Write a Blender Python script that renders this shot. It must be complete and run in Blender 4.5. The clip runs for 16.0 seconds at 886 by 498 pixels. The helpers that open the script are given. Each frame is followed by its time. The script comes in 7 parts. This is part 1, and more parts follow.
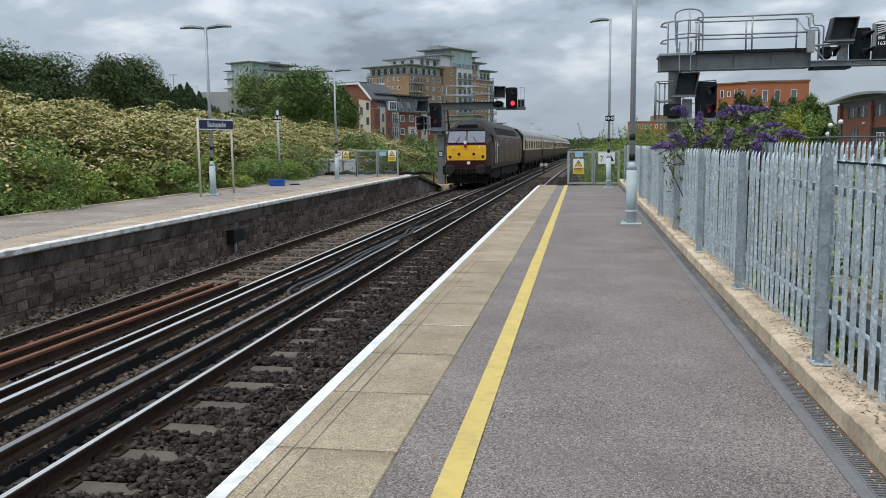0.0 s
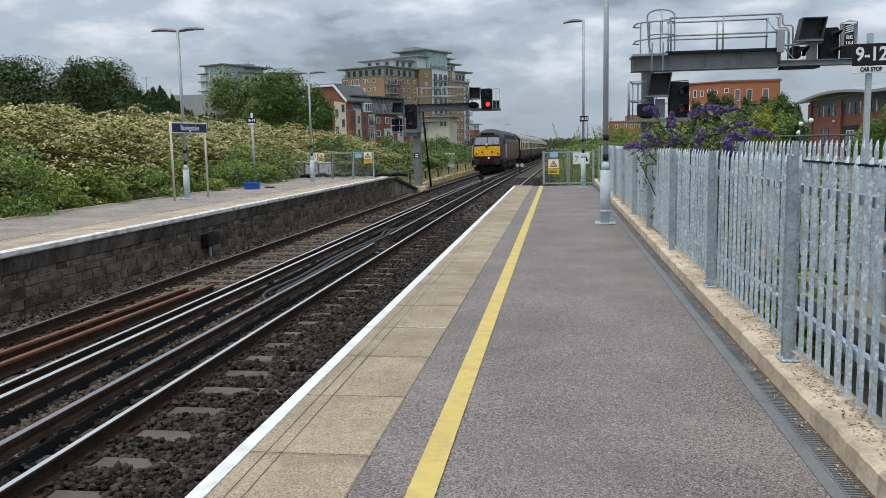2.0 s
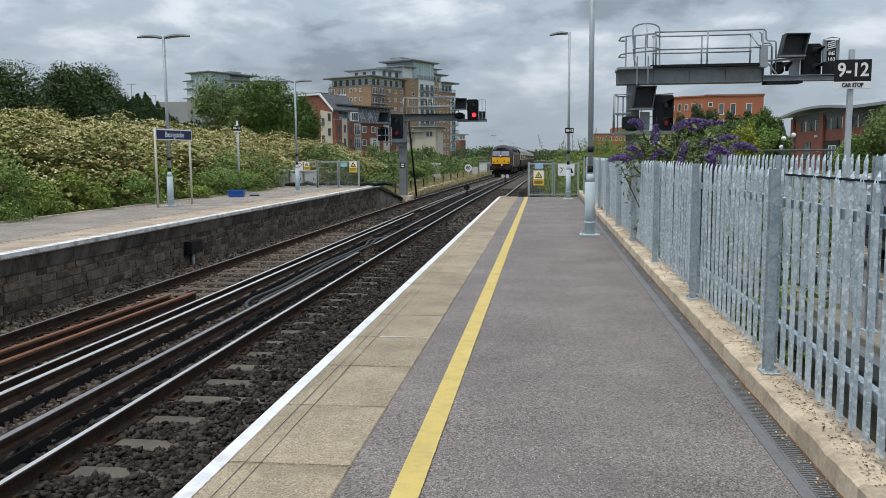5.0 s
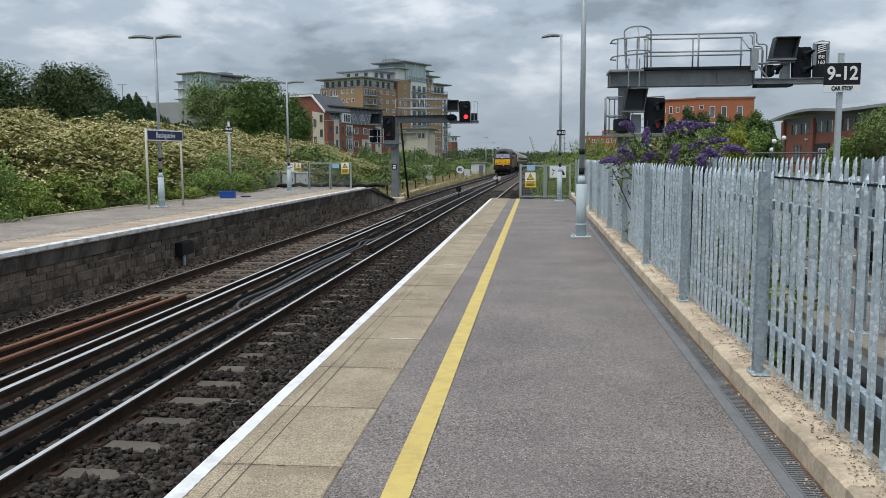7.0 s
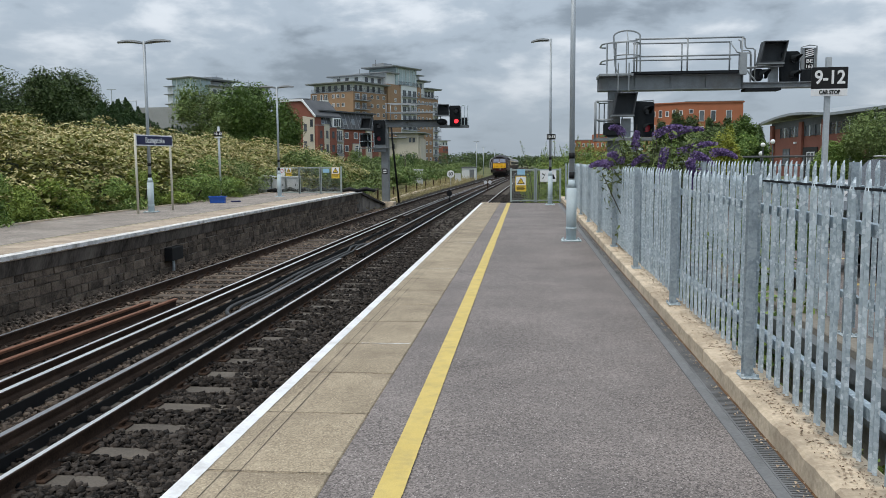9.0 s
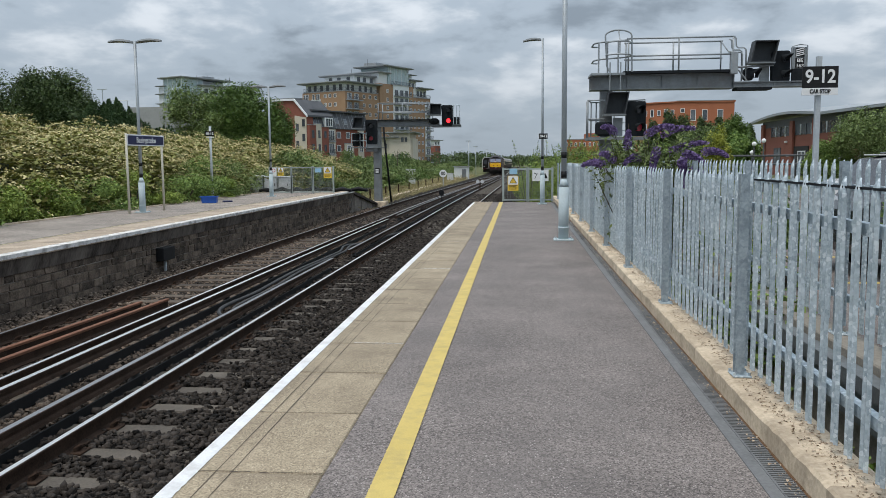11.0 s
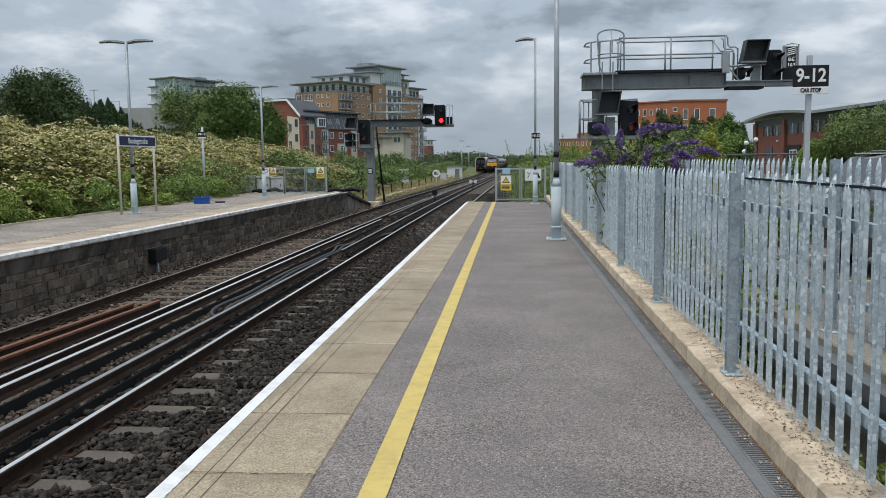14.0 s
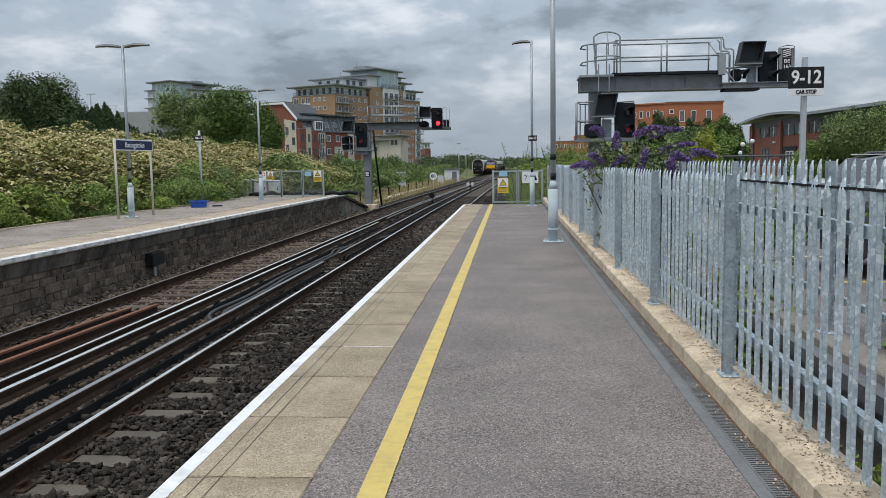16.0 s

[The problem] Leave out the pictures and print every line of the data exactly.

[Result]
Write a Blender Python script that renders this shot. It must be complete and run in Blender 4.5. The clip runs for 16.0 seconds at 886 by 498 pixels. The helpers that open the script are given. Each frame is followed by its time. The script comes in 7 parts. This is part 1, and more parts follow.
0.0 s
2.0 s
5.0 s
7.0 s
9.0 s
11.0 s
14.0 s
16.0 s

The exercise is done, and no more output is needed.